As the war enters its 664th day, these are the main developments.
Here is the situation on Tuesday, December 19, 2023.
- Ukraine’s Armed Forces Commander-in-Chief Valerii Zaluzhnyi said the situation on the front line was not at a stalemate, after suggesting last month that it was a possibility. He declined to comment on the coming counteroffensive operations. “This is a war. I can’t say what I plan, what we should do. Otherwise, it will be a show, not a war,” Ukraine’s RBC media quoted him as saying.
- Brigadier General Oleksandr Tarnavskyi, a senior army general who has led counteroffensives against the Russians, told the Reuters news agency that front-line troops faced shortages of artillery shells – particularly Soviet-era 122mm and 152mm ammunition – and had scaled back some military operations because of a shortfall of foreign assistance.

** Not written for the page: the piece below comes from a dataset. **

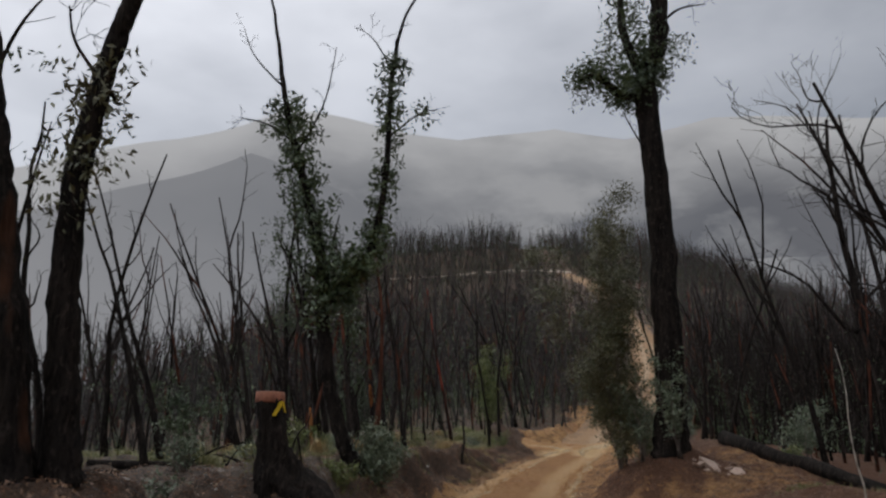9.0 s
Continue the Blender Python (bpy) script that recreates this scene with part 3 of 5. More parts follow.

- Zaluzhnyi criticised the president’s decision to fire regional military draft office chiefs. “These were professionals, they knew how to do this, and they are gone,” Interfax Ukraine cited him as saying. President Volodymyr Zelenskyy fired the country’s regional military recruitment heads in August in a corruption crackdown.
Politics and diplomacy
- Zelenskyy said new sanctions imposed on Moscow by the European Union would “truly reduce” Russia’s ability to finance its invasion of Ukraine. Russia’s diplomatic mission to the EU said the latest action showed previous efforts had failed. The 12th package of sanctions includes a ban on Russian-origin diamonds, additional import and export bans, and a tightening of the rules to close loopholes and combat sanctions circumvention, the EU said.
- The Russian government added the prominent writer Grigory Chkhartishvili – known by his pen name Boris Akunin – to a register of “terrorists and extremists” after he criticised the invasion of Ukraine. The 67-year-old is known for his historical detective novels and his longstanding criticism of President Vladimir Putin.
- United States President Joe Biden said he was planning one more military aid package for Ukraine this month and that further assistance would require agreement in Congress.
- The Alphen Group, made up of more than 40 former top US and NATO diplomats and defence officials, urged the US Congress to approve new aid for Ukraine, warning that if Ukraine failed to win, it would not only be disastrous for Ukraine but also threaten the security of the US and its allies. Republicans earlier this month blocked an emergency spending bill including billions of dollars of aid for Ukraine, demanding tougher steps to control immigration at the US-Mexico border.
- Denmark set aside 1.8 billion Danish crowns ($264m) to help finance a Swedish initiative to donate CV90 armoured combat vehicles to Ukraine, the Danish Defence Ministry said in a statement.